Amerika roept bij mij vaak dubbele gevoelens op. De Verenigde Staten zijn het land van de vrijheid, maar ook van de massacultuur. Mode, media of politiek - het lijkt allemaal meer van hetzelfde. Amerika heeft Europese bezoekers altijd gevoelens van aantrekking en afkeer bezorgd. Vooral na de Eerste Wereldoorlog, toen het oude continent in crisis was, maar in Amerika een betere toekomst gloorde. Johan Huizinga (1872-1945) verbaasde zich over de ontwikkeling van een nieuwe massamens, die aantrekkelijk optimistisch was, maar ook kinderlijk naïef.

Huizinga was een beroemd historicus (Herfsttij der Middeleeuwen, 1919) en een origineel denker: in Homo Ludens (1938) schreef hij een filosofie van de mens als spelend wezen, dat behoefte heeft aan spelregels. Huizinga was echter vooral bekend als pessimistisch duider van zijn eigen tijd: In de schaduwen van morgen (1935) werd in verschillende Europese landen een bestseller. ‘Wij leven in een bezeten wereld. En wij weten het,’ zo begint zijn sombere analyse over onze cultuur, waarin mensen niet meer in staat zouden zijn tot oordelen en geen morele richtlijnen meer zouden hebben. Dit pessimisme werd gevoed door zijn ervaringen in de Verenigde Staten: een bezoek in 1926 bezorgde de Europese intellectueel een ware cultuurshock.

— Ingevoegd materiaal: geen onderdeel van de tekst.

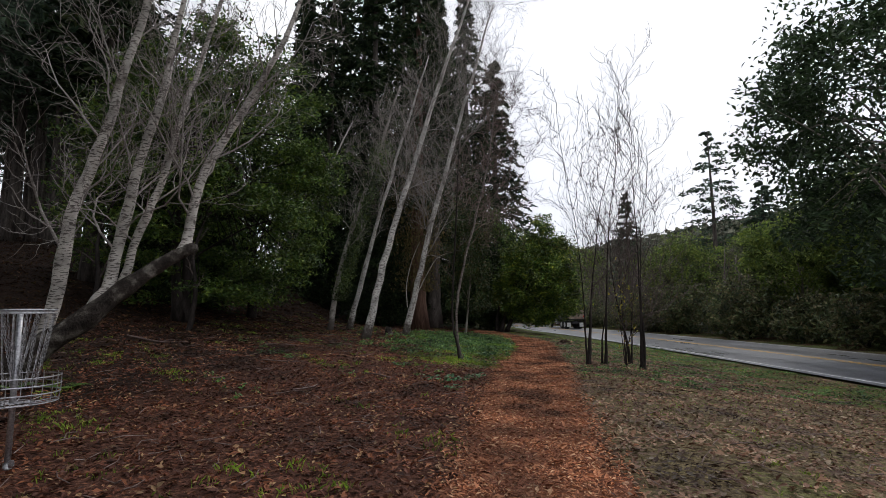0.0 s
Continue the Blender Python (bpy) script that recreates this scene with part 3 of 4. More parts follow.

De Amerikaanse consumptiecultuur - het was allemaal veel en groot, maar ook licht en ledig: ‘Arme kinderen, sommigen zijn al oud. Is dit die Amerikaanse toekomst, die ik bereid was mooi te zien? Of moet men wanhopen aan de moderne beschaving?’. In Amerika levend en denkend (1926) probeerde Huizinga deze afkeer - die hij met veel Europese denkers deelde - te verklaren. In Amerika floreerde niet het individu, maar de groep. Dat gold ook voor de intellectuelen: ‘Zij offeren allen iets op van hun eigen persoonlijkheid, om in gesloten formatie mee op te trekken. Zij doen, al is het onbewust, afstand van de kasteelen van hun eigen denken, om voor anderen te ploegen.’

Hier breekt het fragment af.